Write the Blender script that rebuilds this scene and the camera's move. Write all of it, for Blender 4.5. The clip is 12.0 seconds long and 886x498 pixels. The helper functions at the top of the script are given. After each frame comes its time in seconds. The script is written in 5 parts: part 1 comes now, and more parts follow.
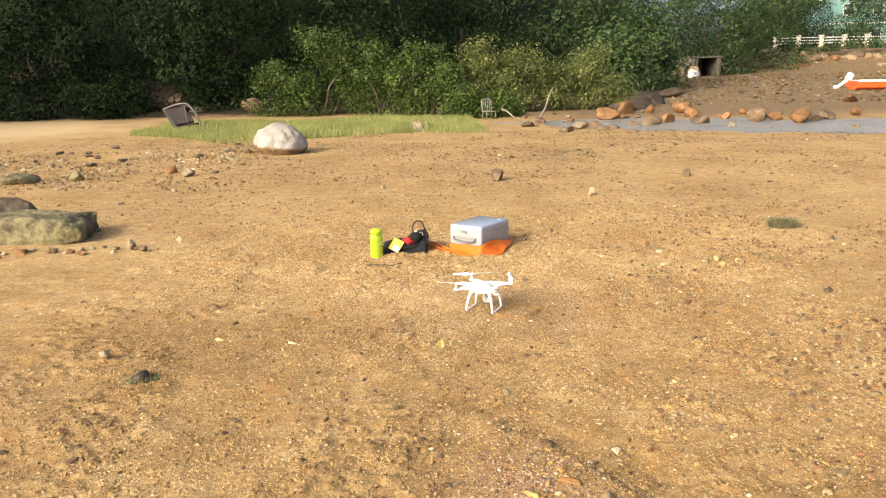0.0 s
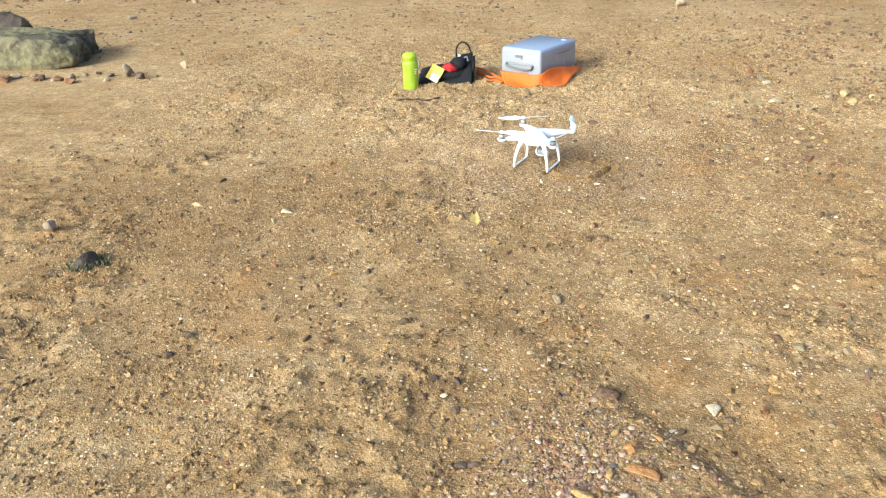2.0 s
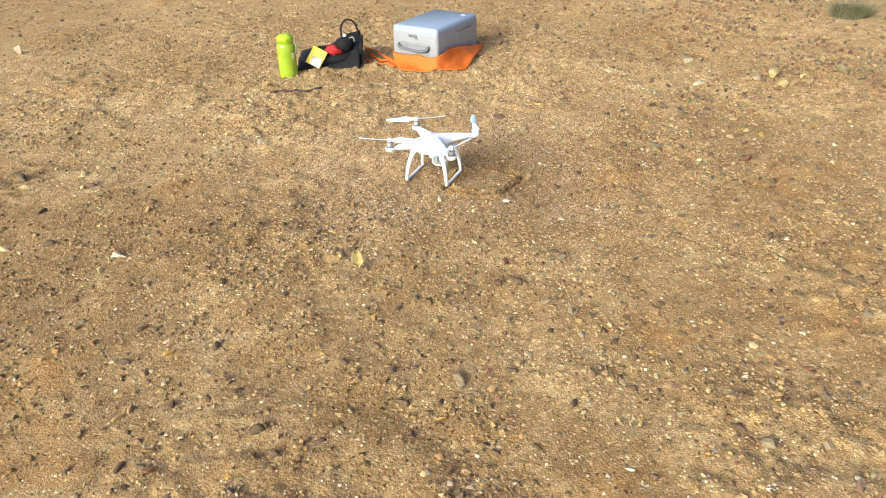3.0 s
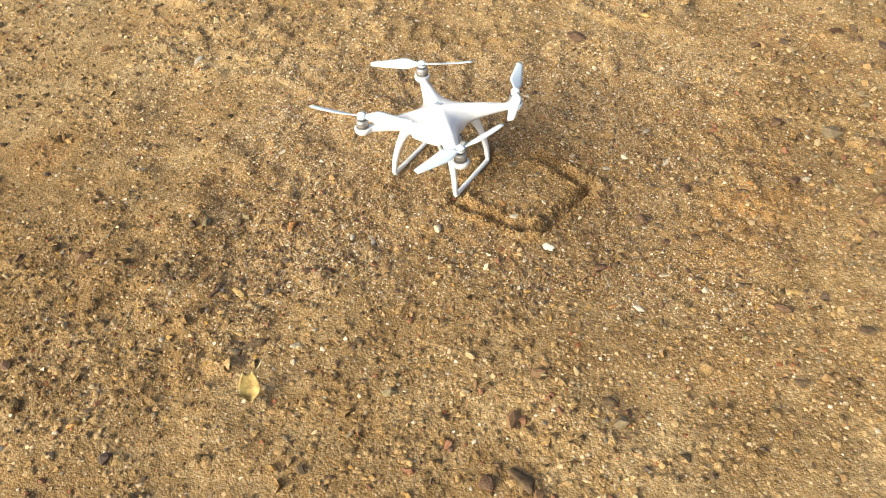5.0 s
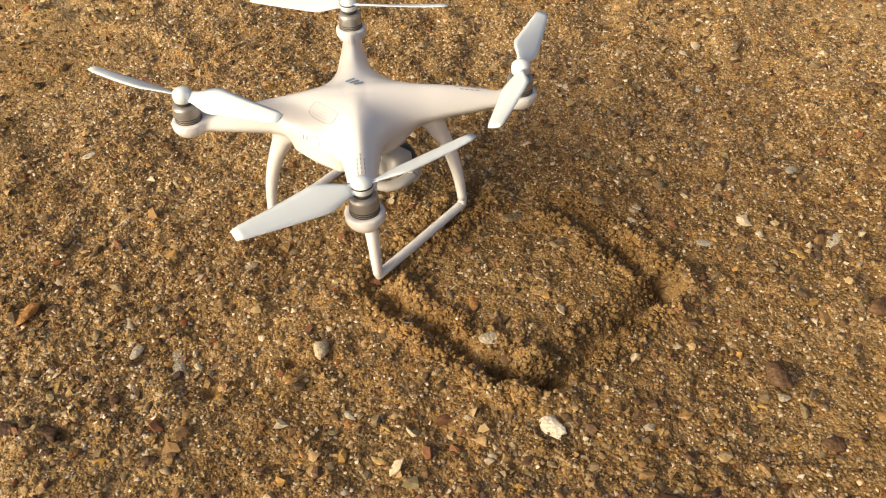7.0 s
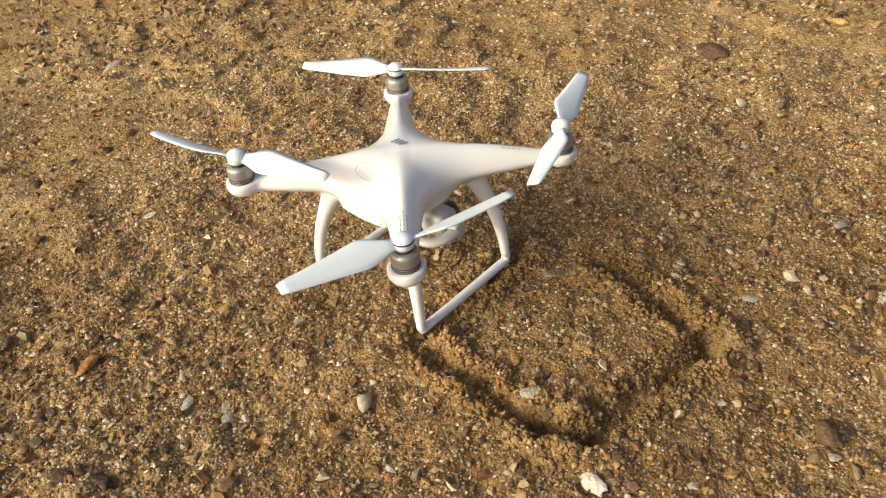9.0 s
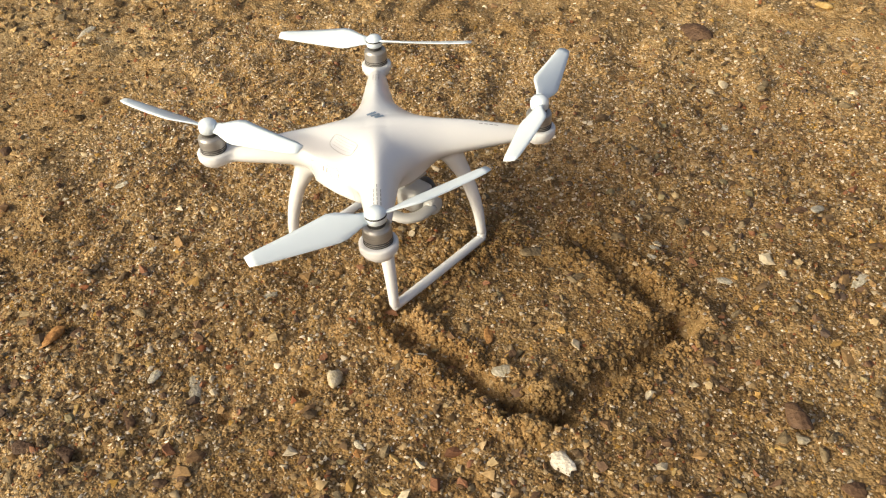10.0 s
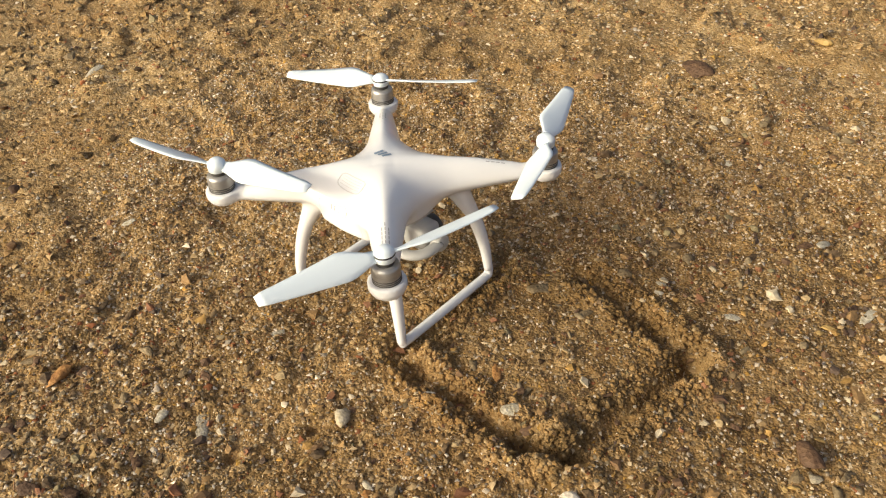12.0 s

» Task instructions:
Copy each line in full and exactly, omitting any picture.

» Solution to this problem:
Write the Blender script that rebuilds this scene and the camera's move. Write all of it, for Blender 4.5. The clip is 12.0 seconds long and 886x498 pixels. The helper functions at the top of the script are given. After each frame comes its time in seconds. The script is written in 5 parts: part 1 comes now, and more parts follow.
0.0 s
2.0 s
3.0 s
5.0 s
7.0 s
9.0 s
10.0 s
12.0 s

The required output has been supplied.